According to court documents, on the evening of March 24, 2010, former Weare, NH police sergeant Joseph Kelley pulled over a motorist. Carla Gericke stood approximately thirty feet away and attempted to record the interaction.

Soon after, Officer Brandon Montplaisir, also of the Weare, NH Police Department, confronted Gericke. Montplaisir eventually arrested Gericke and the Weare Police seized her camera. For recording, she was charged with illegal wiretapping, a felony carrying prison time. All charges were subsequently dropped.

On May 9, 2010, Gericke sued the officers in the Federal District Court for the District of New Hampshire (docket number 11-CV-00231-SM) claiming that recording police is a First Amendment right and that charging her with a crime for recording violated that right.
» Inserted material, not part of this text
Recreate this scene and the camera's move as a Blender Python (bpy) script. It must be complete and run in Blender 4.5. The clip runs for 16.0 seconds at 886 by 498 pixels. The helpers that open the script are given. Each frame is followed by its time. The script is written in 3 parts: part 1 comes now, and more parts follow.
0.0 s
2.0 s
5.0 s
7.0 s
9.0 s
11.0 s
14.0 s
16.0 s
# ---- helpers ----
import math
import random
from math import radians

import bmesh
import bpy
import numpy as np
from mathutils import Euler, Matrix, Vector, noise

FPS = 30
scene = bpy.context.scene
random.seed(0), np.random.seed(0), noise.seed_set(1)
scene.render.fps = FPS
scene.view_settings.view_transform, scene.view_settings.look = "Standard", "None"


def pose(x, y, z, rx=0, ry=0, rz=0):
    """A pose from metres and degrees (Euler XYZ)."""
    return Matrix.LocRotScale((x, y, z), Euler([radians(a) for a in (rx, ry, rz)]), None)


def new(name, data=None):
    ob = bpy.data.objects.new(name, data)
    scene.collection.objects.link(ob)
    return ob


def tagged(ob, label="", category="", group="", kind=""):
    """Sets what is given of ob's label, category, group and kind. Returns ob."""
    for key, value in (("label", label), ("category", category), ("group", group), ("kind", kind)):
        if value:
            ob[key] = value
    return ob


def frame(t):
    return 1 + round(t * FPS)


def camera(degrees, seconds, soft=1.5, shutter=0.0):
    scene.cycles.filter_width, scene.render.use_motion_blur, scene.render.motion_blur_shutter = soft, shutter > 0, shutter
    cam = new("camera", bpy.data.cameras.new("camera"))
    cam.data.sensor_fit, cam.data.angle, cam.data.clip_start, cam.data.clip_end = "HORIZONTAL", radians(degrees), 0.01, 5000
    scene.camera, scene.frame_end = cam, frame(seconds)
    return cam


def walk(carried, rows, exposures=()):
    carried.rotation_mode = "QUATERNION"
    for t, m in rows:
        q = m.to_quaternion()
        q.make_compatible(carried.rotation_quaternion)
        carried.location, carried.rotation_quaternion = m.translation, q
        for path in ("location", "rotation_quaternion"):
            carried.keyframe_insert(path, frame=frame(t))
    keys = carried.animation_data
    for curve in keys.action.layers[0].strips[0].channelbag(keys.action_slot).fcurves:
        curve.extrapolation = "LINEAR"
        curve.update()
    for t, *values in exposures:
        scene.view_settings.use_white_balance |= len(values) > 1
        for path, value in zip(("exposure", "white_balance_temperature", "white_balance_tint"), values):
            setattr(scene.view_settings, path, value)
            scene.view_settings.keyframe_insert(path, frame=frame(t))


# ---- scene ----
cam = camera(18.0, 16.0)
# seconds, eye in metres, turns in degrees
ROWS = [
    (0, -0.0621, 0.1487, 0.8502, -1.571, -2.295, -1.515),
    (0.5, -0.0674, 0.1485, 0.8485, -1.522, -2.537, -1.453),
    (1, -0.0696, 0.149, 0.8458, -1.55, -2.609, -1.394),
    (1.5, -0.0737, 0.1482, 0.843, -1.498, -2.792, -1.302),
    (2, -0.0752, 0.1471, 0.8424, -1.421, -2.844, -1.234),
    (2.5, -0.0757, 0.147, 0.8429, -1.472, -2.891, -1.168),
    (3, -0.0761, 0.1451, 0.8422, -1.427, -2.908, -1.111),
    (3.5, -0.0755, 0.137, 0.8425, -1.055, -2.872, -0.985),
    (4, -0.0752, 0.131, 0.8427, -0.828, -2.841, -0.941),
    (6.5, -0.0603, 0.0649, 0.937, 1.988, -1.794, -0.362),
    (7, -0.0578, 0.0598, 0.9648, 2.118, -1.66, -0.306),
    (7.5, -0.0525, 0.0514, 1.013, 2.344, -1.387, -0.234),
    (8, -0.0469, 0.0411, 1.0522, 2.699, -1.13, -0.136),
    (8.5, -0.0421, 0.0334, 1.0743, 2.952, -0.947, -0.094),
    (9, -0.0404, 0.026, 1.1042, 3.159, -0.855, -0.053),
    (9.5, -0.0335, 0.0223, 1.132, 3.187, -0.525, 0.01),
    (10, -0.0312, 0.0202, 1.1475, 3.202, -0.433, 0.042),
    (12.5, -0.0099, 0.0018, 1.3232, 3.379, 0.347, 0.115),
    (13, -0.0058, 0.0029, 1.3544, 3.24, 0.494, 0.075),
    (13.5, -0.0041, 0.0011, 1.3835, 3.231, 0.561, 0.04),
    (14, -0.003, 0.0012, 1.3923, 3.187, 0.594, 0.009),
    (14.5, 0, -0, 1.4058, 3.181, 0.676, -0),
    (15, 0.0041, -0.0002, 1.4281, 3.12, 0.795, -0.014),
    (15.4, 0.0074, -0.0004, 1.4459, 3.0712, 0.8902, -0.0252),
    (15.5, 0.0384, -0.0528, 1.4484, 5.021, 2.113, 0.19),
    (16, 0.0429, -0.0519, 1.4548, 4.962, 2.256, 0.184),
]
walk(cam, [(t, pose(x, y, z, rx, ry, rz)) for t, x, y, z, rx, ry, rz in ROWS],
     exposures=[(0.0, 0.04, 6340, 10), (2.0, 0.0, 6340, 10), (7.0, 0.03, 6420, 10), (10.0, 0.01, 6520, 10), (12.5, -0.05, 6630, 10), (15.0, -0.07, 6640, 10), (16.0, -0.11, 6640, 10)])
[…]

Gericke’s lawsuit is one of many lawsuits recently filed against the small-town New Hampshire police department, which has come under significant criticism in recent years, as reported by the Concord Monitor.

Court documents show that the officers argued that the right to record police officers should not extend to traffic stops, which the officers argued were “inherently dangerous.” Gericke’s First Amendment claim, they argued, should therefore be dismissed under a process known as “summary judgment.” After losing this argument in the District Court, the officers appealed to the First Circuit Court of Appeals on October 29, 2012 (appellate case number CCA 12-2326).
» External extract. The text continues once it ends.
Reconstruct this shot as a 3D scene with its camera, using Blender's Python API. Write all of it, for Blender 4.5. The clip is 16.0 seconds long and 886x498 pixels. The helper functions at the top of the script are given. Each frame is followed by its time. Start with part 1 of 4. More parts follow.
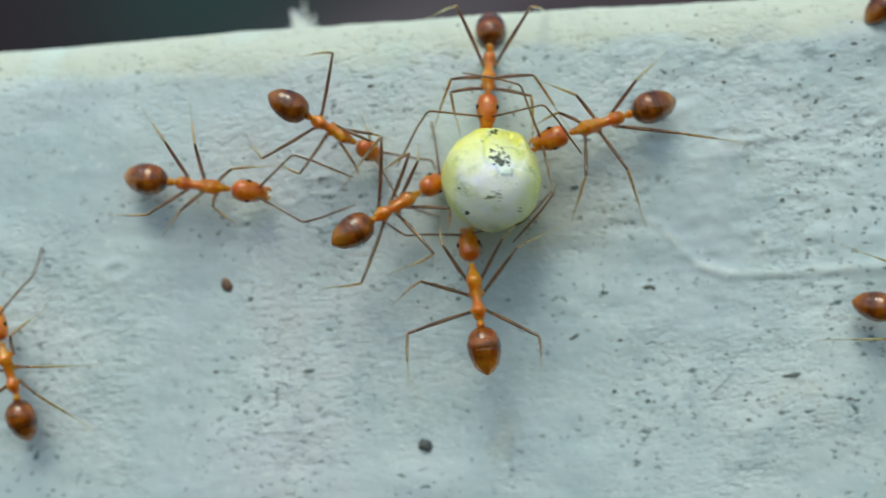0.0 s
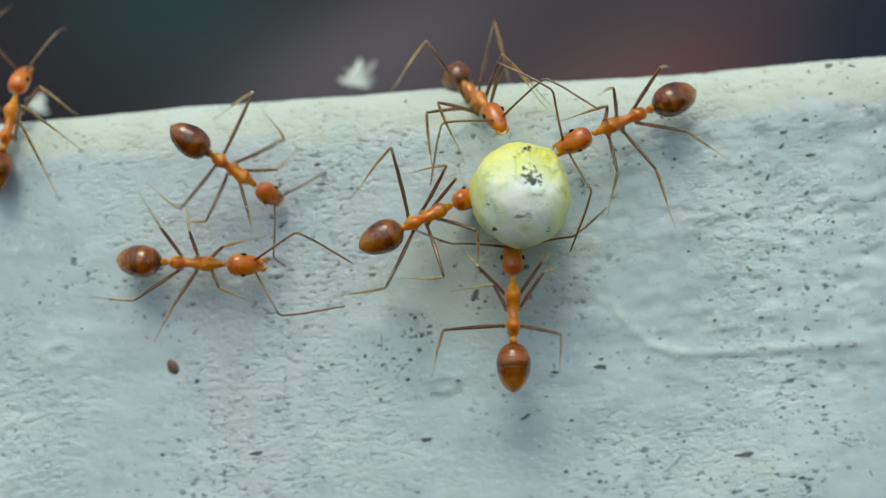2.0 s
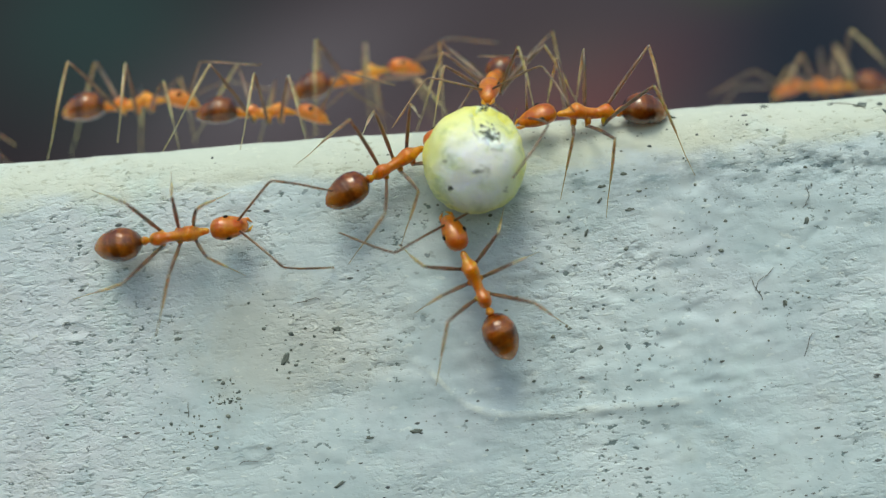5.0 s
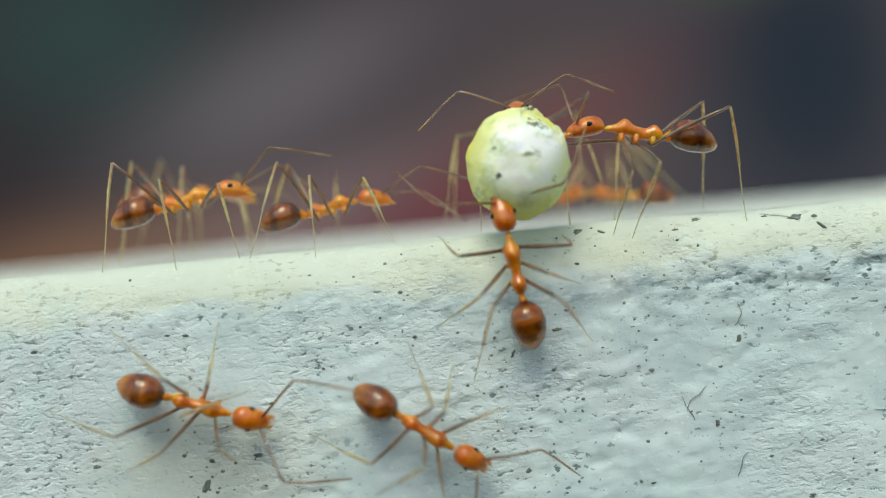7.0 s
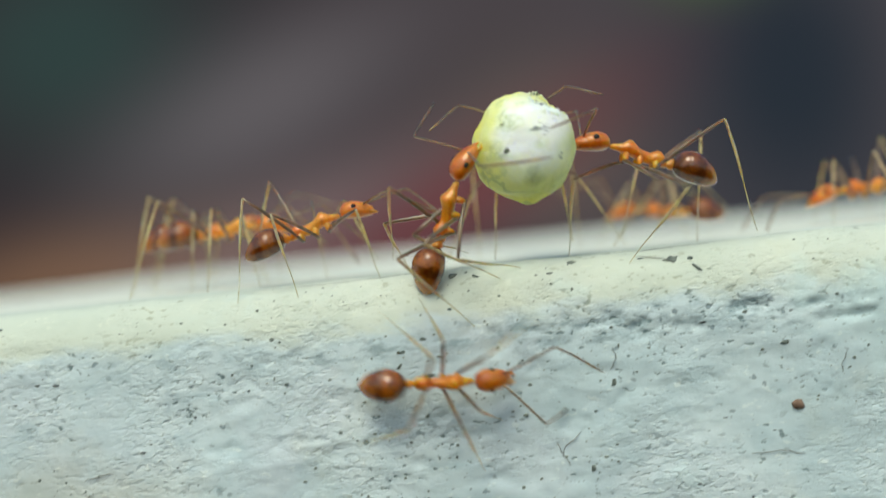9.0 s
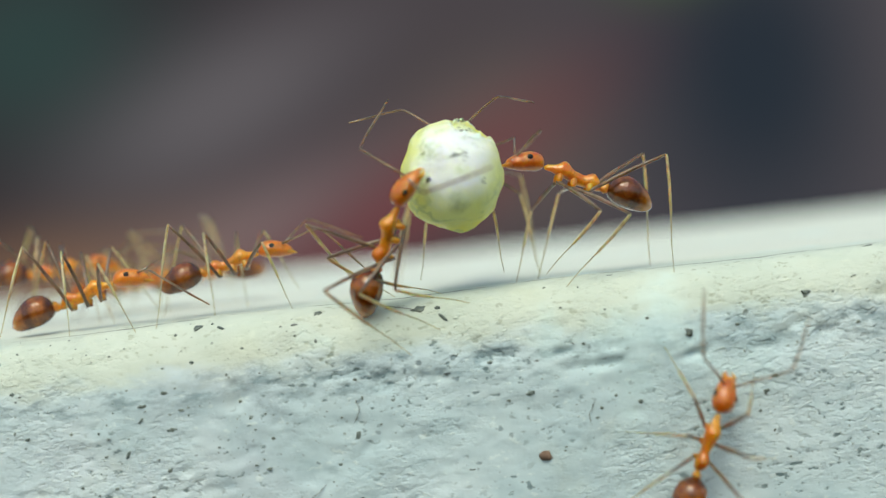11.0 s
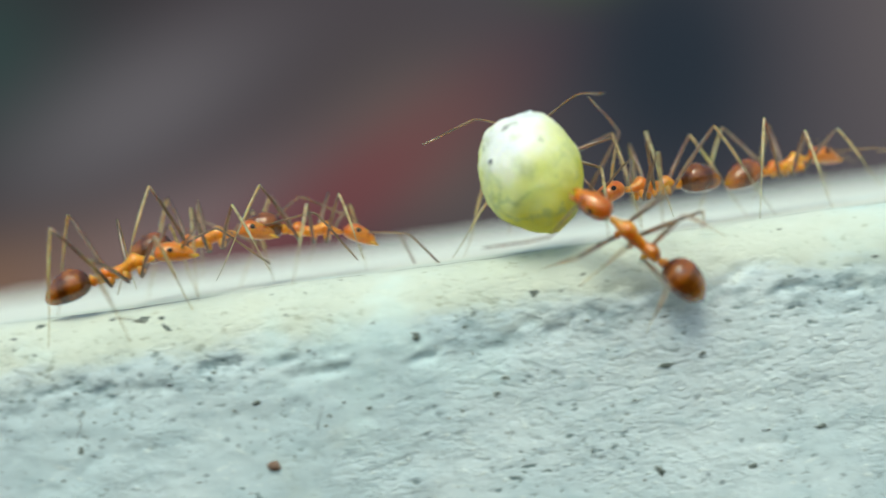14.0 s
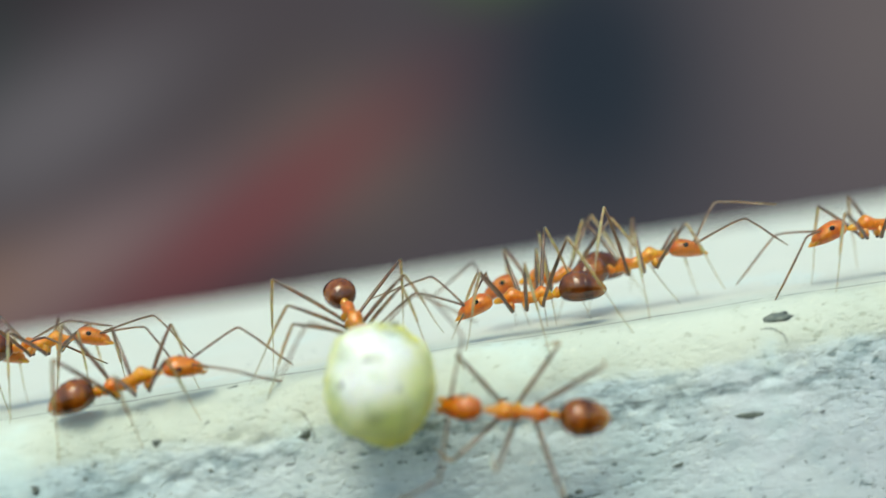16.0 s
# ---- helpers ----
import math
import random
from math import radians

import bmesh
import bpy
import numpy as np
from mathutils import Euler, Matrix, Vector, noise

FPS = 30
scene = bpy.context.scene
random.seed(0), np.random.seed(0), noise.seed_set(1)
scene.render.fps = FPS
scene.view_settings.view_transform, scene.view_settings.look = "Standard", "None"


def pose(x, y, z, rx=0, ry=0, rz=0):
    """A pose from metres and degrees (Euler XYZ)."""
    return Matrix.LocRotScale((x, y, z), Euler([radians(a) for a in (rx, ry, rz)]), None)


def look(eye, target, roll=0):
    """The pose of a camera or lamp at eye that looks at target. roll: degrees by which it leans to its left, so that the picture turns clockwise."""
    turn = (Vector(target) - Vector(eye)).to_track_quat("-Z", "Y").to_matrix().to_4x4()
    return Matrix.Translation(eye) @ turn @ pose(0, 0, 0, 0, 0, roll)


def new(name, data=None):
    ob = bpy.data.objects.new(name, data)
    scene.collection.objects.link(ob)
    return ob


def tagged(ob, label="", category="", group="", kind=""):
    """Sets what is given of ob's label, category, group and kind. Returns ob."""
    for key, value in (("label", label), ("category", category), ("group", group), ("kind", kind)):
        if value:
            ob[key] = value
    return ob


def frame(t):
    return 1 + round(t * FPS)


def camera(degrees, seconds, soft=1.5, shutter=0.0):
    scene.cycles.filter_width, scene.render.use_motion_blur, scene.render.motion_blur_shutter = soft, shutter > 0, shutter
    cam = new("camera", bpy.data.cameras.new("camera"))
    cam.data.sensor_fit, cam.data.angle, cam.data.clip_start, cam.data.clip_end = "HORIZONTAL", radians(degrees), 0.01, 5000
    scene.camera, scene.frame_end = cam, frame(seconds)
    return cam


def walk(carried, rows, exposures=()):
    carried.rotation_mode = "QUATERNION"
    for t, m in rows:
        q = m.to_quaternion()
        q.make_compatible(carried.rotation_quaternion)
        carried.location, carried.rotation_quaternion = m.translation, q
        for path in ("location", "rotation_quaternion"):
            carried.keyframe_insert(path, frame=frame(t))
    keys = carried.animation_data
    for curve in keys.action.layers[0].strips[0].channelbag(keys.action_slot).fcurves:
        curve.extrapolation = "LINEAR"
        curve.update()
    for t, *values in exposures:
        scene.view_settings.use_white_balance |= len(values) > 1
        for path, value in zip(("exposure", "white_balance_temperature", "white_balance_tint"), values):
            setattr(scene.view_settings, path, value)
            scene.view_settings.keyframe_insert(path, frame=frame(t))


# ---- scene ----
MM = 0.001


def mm(x, y, z):
    return Vector((x, y, z)) * MM


# ---- camera ----
cam = camera(36.0, 16.0, soft=1.2, shutter=0.4)
cam.data.dof.use_dof = True
cam.data.dof.focus_distance = 42.5 * MM
cam.data.dof.aperture_fstop = 29.0

# seconds, place in millimetres, turn in degrees
PATH = [
    (0.0, 1.87, -45.22, -7.14, 89.12, 3.65, 1.78),
    (0.5, 0.81, -45.13, -6.07, 89.12, 3.45, 2.09),
    (1.0, 1.48, -44.84, -5.04, 89.04, 3.63, 2.25),
    (1.5, 2.79, -44.70, -4.38, 88.81, 3.82, 1.68),
    (2.0, 2.99, -44.57, -4.29, 88.66, 3.98, 0.83),
    (2.5, 3.32, -44.36, -4.47, 88.76, 4.24, 0.05),
    (3.0, 3.81, -44.06, -3.78, 89.31, 4.21, -1.28),
    (3.5, 3.89, -43.58, -2.97, 89.63, 4.25, -2.09),
    (3.7, 4.59, -43.47, -3.57, 89.65, 4.26, -2.28),
    (5.8, 9.03, -42.60, -1.95, 88.62, 5.02, -0.42),
    (6.0, 9.62, -42.50, -1.21, 88.53, 5.09, -0.40),
    (6.5, 10.63, -42.17, 0.70, 88.27, 5.13, -0.76),
    (7.0, 10.71, -41.88, 0.98, 88.23, 5.32, -0.75),
    (7.5, 12.85, -42.27, 0.55, 88.31, 5.42, -0.43),
    (8.0, 13.24, -41.99, 1.35, 88.42, 5.47, -0.30),
    (8.5, 13.87, -42.03, 1.17, 88.46, 5.67, -0.26),
    (9.0, 14.99, -41.57, 1.84, 88.43, 5.93, -0.45),
    (9.5, 16.85, -41.49, 4.33, 88.52, 5.59, -0.32),
    (9.7, 18.10, -41.67, 3.22, 88.39, 5.53, -0.31),
    (11.8, 24.08, -40.66, 2.85, 87.81, 7.02, 0.32),
    (12.0, 23.67, -40.75, 2.85, 87.76, 7.02, 0.39),
    (12.5, 25.81, -40.02, 3.91, 87.82, 7.02, 0.25),
    (13.0, 28.41, -39.99, 3.37, 87.67, 7.17, -0.90),
    (13.5, 27.66, -40.00, 2.89, 87.76, 7.35, -1.34),
    (14.0, 30.55, -40.27, 2.07, 87.80, 7.82, -1.48),
    (14.5, 33.96, -39.81, 1.79, 87.69, 8.22, -2.08),
    (15.0, 36.79, -39.72, 1.82, 87.25, 8.54, -2.63),
    (15.5, 39.68, -39.89, 3.68, 86.86, 8.54, -2.49),
    (16.0, 41.79, -39.67, 5.32, 86.90, 8.70, -2.22),
]
walk(cam, [(t, pose(x * MM, y * MM, z * MM, rx, ry, rz)) for t, x, y, z, rx, ry, rz in PATH],
     exposures=[(0.0, -0.31, 6450, -6), (3.7, -0.36, 6650, -4), (6.5, -0.13, 6800, -6), (9.0, -0.16, 6900, -6), (13.0, -0.06, 6750, -8), (16.0, -0.05, 6700, -9)])

# ---- world and sun ----
SUN_ELEVATION = 56.0
world = bpy.data.worlds.new("overcast_sky")
scene.world = world
world.use_nodes = True
sky = world.node_tree.nodes.new("ShaderNodeTexSky")
sky.sky_type, sky.sun_disc = "NISHITA", False
sky.sun_elevation, sky.sun_rotation = radians(SUN_ELEVATION), radians(190)
sky.air_density, sky.dust_density = 1.2, 2.5
world.node_tree.links.new(sky.outputs[0], world.node_tree.nodes["Background"].inputs[0])
world.node_tree.nodes["Background"].inputs[1].default_value = 0.165
sun = new("sun", bpy.data.lights.new("sun", "SUN"))
sun.data.energy, sun.data.angle, sun.data.color = 1.85, radians(26), (1.0, 0.93, 0.82)
sun.matrix_world = look((-0.06, -0.33, 0.50), (0, 0.0, 0))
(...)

In its May 23, 2014 order, the appellate court flatly declined to limit the right to record at traffic stops. Referencing Glik v. Cunniffe, a 2011 case where the same Court had upheld the right to record an arrest in a public park (No. 10-1764, 2011 WL 3769092 (1st Cir. Aug. 26, 2011), the Court wrote in its opinion that “First Amendment principles apply equally to the filming of a traffic stop and the filming of an arrest in a public park.”

“I feel vindicated and happy,” Gericke said soon after the decision was handed down. “This was a traumatic experience for me. I had never been arrested before. It’s good to know that the courts won’t allow the police to hide from public scrutiny.”

Rulings from the First Circuit Court of Appeals are binding precedent in Maine, Massachusetts, New Hampshire, Puerto Rico, and Rhode Island and Gericke’s attorneys believe this case will have far-reaching effects. “The case will be cited for many years to come, especially because only a handful of courts have weighed in on the right to record,” said Attorney Stephen Martin of the Concord firm Martin & Hipple, and lead counsel in Gericke’s case against the police officers.

Attorney Martin’s co-counsel, Attorney Seth Hipple, agreed. “The only reason you know Rodney King’s name is because someone had a camera,” he said.

The case will now proceed to trial, unless a settlement is reached.